## [DATASET SECTION]
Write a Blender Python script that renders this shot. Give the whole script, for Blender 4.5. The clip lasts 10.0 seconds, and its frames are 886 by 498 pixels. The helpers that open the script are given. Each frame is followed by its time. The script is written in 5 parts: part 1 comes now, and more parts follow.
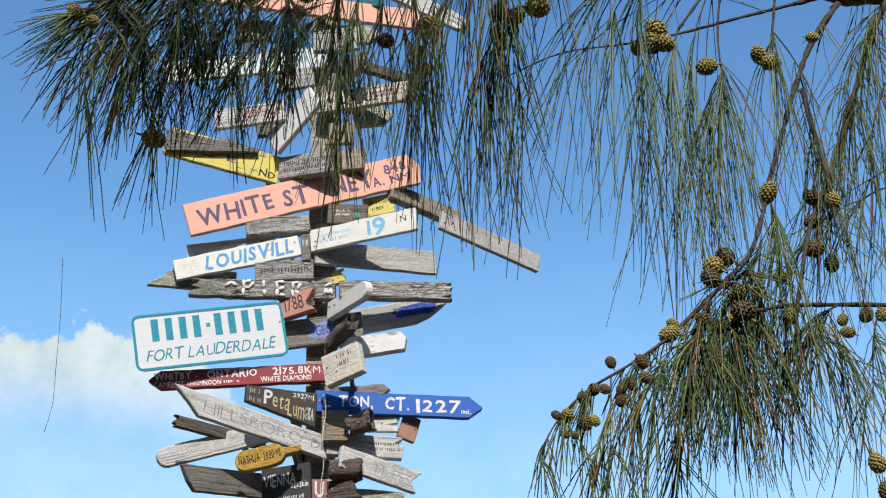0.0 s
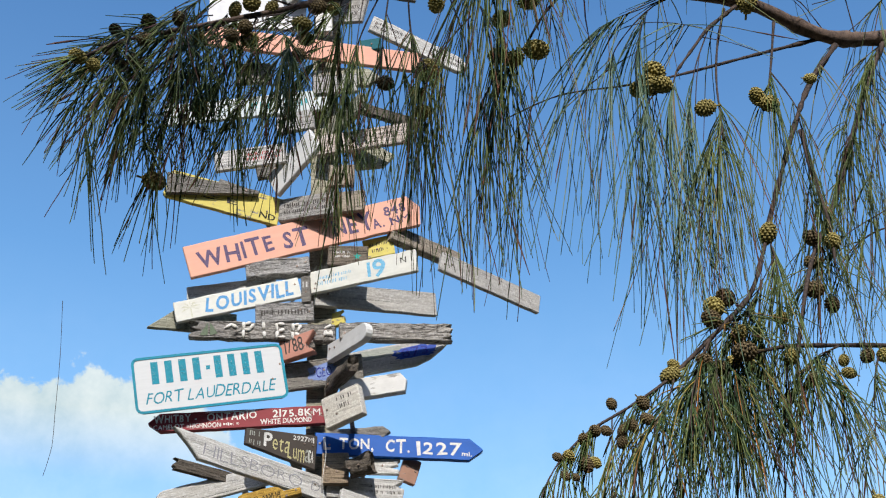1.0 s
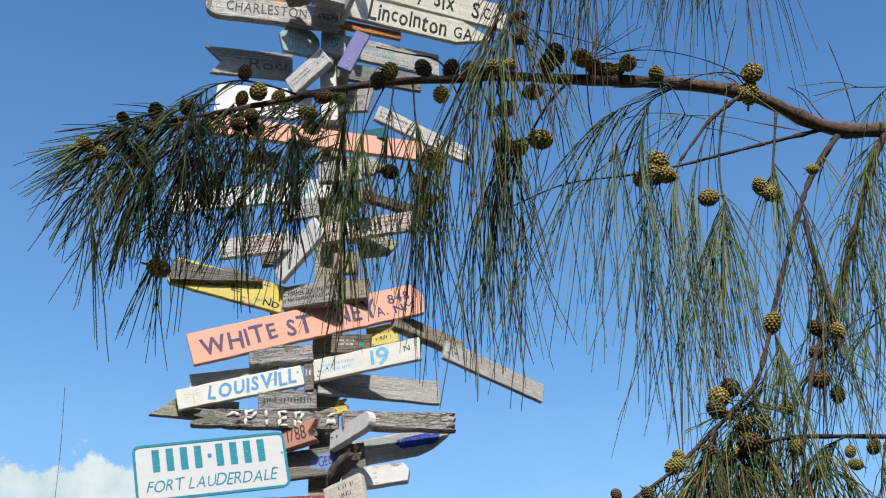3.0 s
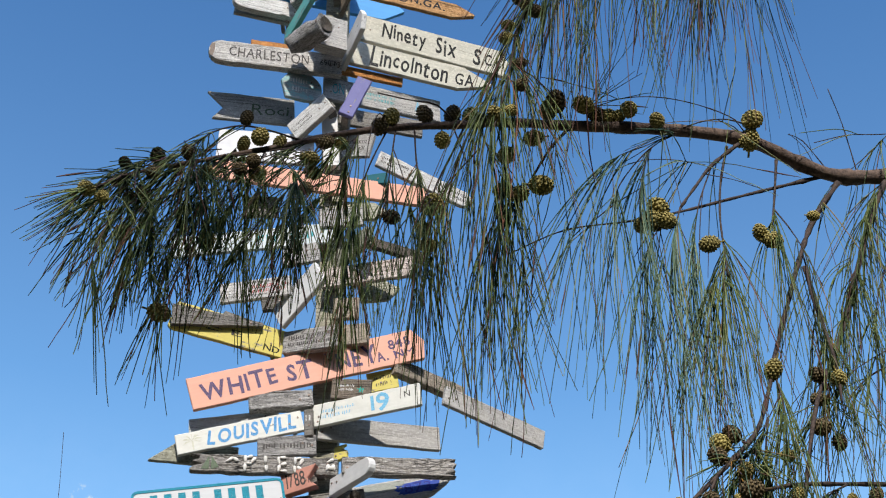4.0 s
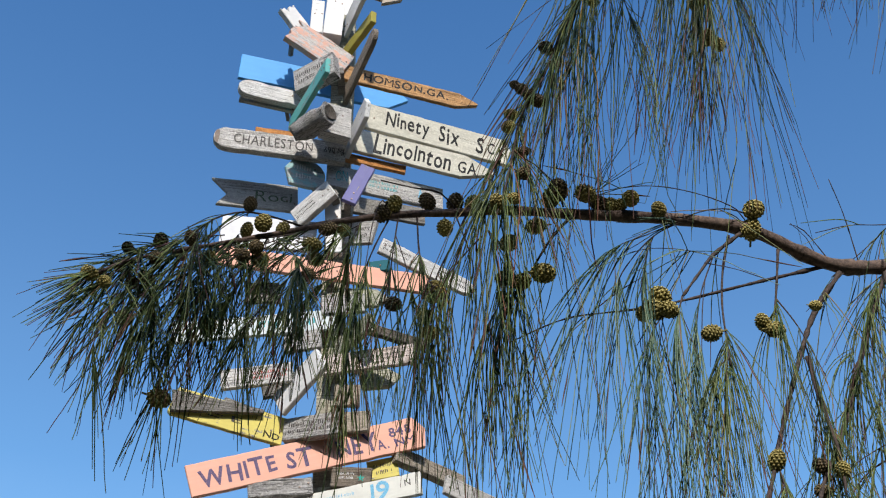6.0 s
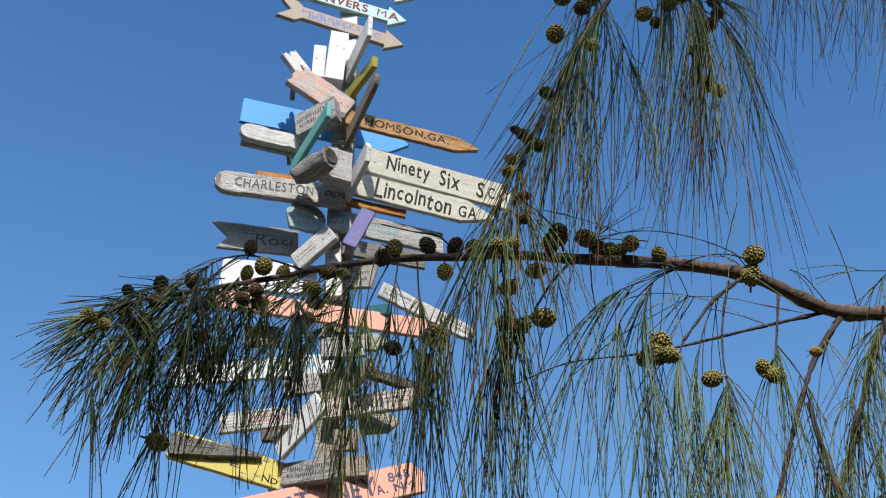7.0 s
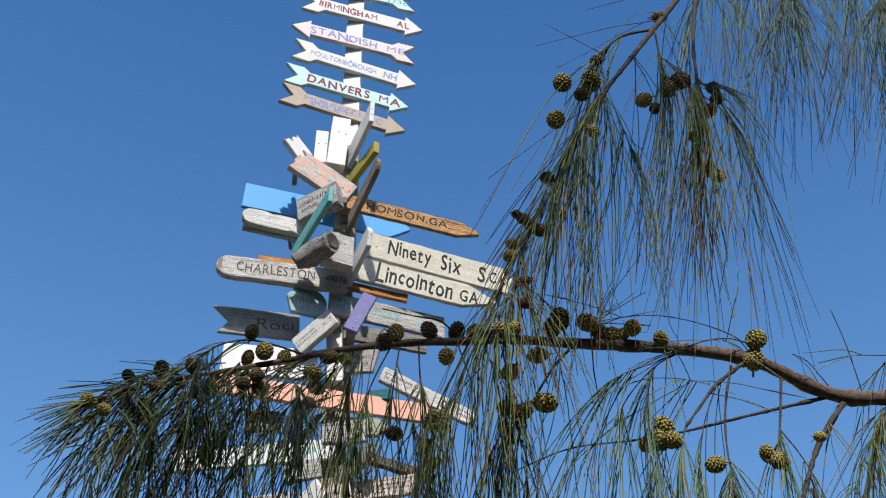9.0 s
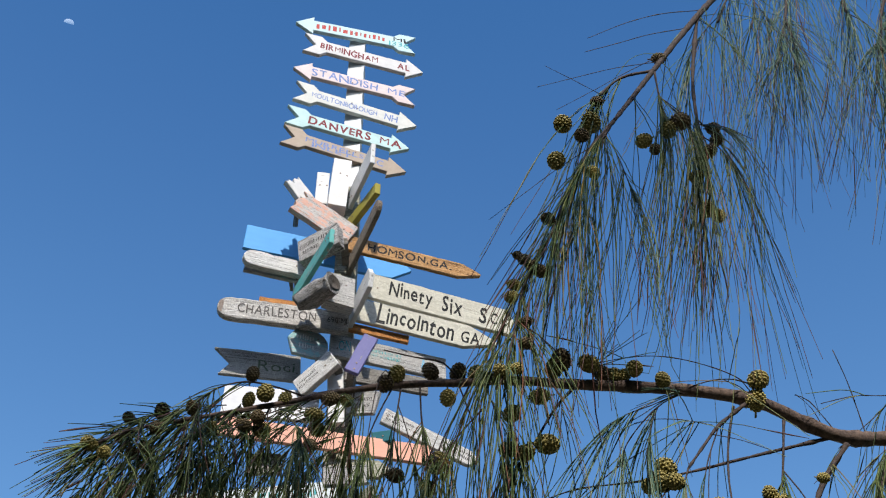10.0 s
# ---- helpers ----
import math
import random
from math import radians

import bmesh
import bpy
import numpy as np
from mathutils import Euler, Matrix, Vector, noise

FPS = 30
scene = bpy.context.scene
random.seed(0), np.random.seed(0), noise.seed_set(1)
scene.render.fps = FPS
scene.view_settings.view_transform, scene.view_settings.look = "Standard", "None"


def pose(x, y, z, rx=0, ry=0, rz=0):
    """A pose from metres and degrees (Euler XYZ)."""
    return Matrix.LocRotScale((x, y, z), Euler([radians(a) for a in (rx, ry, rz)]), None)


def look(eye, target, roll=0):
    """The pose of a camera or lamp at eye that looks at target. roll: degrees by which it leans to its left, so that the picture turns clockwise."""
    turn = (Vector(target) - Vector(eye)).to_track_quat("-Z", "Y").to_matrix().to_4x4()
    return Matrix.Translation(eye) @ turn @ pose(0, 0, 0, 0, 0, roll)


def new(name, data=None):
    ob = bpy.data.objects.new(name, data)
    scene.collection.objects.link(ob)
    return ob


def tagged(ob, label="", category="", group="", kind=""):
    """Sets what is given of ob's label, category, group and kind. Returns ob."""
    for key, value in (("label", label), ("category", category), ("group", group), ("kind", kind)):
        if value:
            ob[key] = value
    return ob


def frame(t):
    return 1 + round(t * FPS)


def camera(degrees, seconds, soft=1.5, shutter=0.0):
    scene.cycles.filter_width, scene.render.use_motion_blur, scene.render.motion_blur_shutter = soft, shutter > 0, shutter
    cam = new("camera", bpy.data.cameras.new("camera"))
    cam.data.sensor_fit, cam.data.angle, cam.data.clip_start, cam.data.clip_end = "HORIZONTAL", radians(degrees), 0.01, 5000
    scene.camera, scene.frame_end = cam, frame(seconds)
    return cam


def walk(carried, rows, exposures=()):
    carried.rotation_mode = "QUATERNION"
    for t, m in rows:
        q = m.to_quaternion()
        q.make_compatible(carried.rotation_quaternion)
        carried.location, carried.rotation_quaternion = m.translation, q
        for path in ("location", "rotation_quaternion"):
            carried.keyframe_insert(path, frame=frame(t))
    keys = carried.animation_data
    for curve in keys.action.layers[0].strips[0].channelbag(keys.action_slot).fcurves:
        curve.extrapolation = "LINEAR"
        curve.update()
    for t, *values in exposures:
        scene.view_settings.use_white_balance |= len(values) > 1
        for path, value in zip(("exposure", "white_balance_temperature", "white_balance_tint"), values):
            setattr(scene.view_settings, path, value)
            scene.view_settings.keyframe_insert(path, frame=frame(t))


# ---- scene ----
FOV = 2 * math.degrees(math.atan(784 / 2450))
cam = camera(FOV, 10.0, soft=1.15)
EXPO = [(0, 0.73), (4, 0.74), (7.5, 0.765), (10, 0.74)]

def aim(yaw, pitch, roll):
    """The camera's pose at eye height, turned to the left by yaw, up by pitch, leaning by roll (degrees)."""
    return pose(0, 0, 1.6, 90 + pitch, 0, yaw) @ pose(0, 0, 0, 0, 0, roll)


walk(cam, [
    (0, aim(-0.0, 27.0, -0.0)),
    (0.5, aim(0.001, 27.832, -0.175)),
    (1, aim(0.001, 28.719, -0.162)),
    (1.5, aim(0.021, 29.607, -0.134)),
    (2, aim(0.052, 30.535, 0.058)),
    (2.5, aim(0.15, 31.428, 0.125)),
    (4, aim(0.242, 34.245, 0.409)),
    (4.5, aim(0.295, 35.103, 0.546)),
    (5, aim(0.308, 36.036, 0.592)),
    (5.5, aim(0.356, 36.942, 0.718)),
    (7, aim(0.449, 39.68, 1.178)),
    (7.5, aim(0.487, 40.563, 1.239)),
    (8, aim(0.521, 41.447, 1.375)),
    (8.5, aim(0.535, 42.277, 1.244)),
    (9, aim(0.623, 43.171, 1.27)),
    (9.5, aim(0.651, 43.955, 1.283)),
    (10, aim(0.736, 44.871, 1.189)),
], exposures=EXPO)


# ---------------------------------------------------------------- light and sky
SUN_EL, SUN_AZ = 43.0, 177.0          # degrees; azimuth clockwise from +y
world = bpy.data.worlds.new("sky")
scene.world = world
world.use_nodes = True
wn, wl = world.node_tree.nodes, world.node_tree.links


def math_node(nodes, links, op, a, b=None, c=None, clamp=False):
    n = nodes.new("ShaderNodeMath")
    n.operation, n.use_clamp = op, clamp
    for i, v in enumerate((a, b, c)):
        if v is None:
            continue
        if isinstance(v, (int, float)):
            n.inputs[i].default_value = v
        else:
            links.new(v, n.inputs[i])
    return n.outputs[0]


sky = wn.new("ShaderNodeTexSky")
sky.sky_type, sky.sun_disc = "NISHITA", False
sky.sun_elevation, sky.sun_rotation = radians(SUN_EL), radians(SUN_AZ)
sky.air_density, sky.dust_density, sky.ozone_density = 1.0, 0.85, 3.0
hue = wn.new("ShaderNodeHueSaturation")
wl.new(sky.outputs[0], hue.inputs["Color"])
# a bank of cumulus low over the sea
tc = wn.new("ShaderNodeTexCoord")
sep = wn.new("ShaderNodeSeparateXYZ")
wl.new(tc.outputs["Generated"], sep.inputs[0])
m = lambda op, a, b=None, c=None, clamp=False: math_node(wn, wl, op, a, b, c, clamp)
puff = wn.new("ShaderNodeTexNoise")
puff.inputs["Scale"].default_value, puff.inputs["Detail"].default_value, puff.inputs["Roughness"].default_value = 21, 7, 0.62
wl.new(tc.outputs["Generated"], puff.inputs["Vector"])
bank = wn.new("ShaderNodeTexNoise")
bank.inputs["Scale"].default_value, bank.inputs["Detail"].default_value = 3.2, 2
wl.new(tc.outputs["Generated"], bank.inputs["Vector"])
wl.new(m("ADD", 1.165, m("MULTIPLY", m("DIVIDE", m("SUBTRACT", sep.outputs[2], 0.55), 0.3, clamp=True), 0.11)), hue.inputs["Saturation"])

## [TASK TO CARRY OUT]
Write out exactly the lines running from the line containing "ob[key] = value" to the line containing "return pose(0, 0, 1.6, 90", with both of those lines included.

## [THE RESPONSE]
            ob[key] = value
    return ob


def frame(t):
    return 1 + round(t * FPS)


def camera(degrees, seconds, soft=1.5, shutter=0.0):
    scene.cycles.filter_width, scene.render.use_motion_blur, scene.render.motion_blur_shutter = soft, shutter > 0, shutter
    cam = new("camera", bpy.data.cameras.new("camera"))
    cam.data.sensor_fit, cam.data.angle, cam.data.clip_start, cam.data.clip_end = "HORIZONTAL", radians(degrees), 0.01, 5000
    scene.camera, scene.frame_end = cam, frame(seconds)
    return cam


def walk(carried, rows, exposures=()):
    carried.rotation_mode = "QUATERNION"
    for t, m in rows:
        q = m.to_quaternion()
        q.make_compatible(carried.rotation_quaternion)
        carried.location, carried.rotation_quaternion = m.translation, q
        for path in ("location", "rotation_quaternion"):
            carried.keyframe_insert(path, frame=frame(t))
    keys = carried.animation_data
    for curve in keys.action.layers[0].strips[0].channelbag(keys.action_slot).fcurves:
        curve.extrapolation = "LINEAR"
        curve.update()
    for t, *values in exposures:
        scene.view_settings.use_white_balance |= len(values) > 1
        for path, value in zip(("exposure", "white_balance_temperature", "white_balance_tint"), values):
            setattr(scene.view_settings, path, value)
            scene.view_settings.keyframe_insert(path, frame=frame(t))


# ---- scene ----
FOV = 2 * math.degrees(math.atan(784 / 2450))
cam = camera(FOV, 10.0, soft=1.15)
EXPO = [(0, 0.73), (4, 0.74), (7.5, 0.765), (10, 0.74)]

def aim(yaw, pitch, roll):
    """The camera's pose at eye height, turned to the left by yaw, up by pitch, leaning by roll (degrees)."""
    return pose(0, 0, 1.6, 90 + pitch, 0, yaw) @ pose(0, 0, 0, 0, 0, roll)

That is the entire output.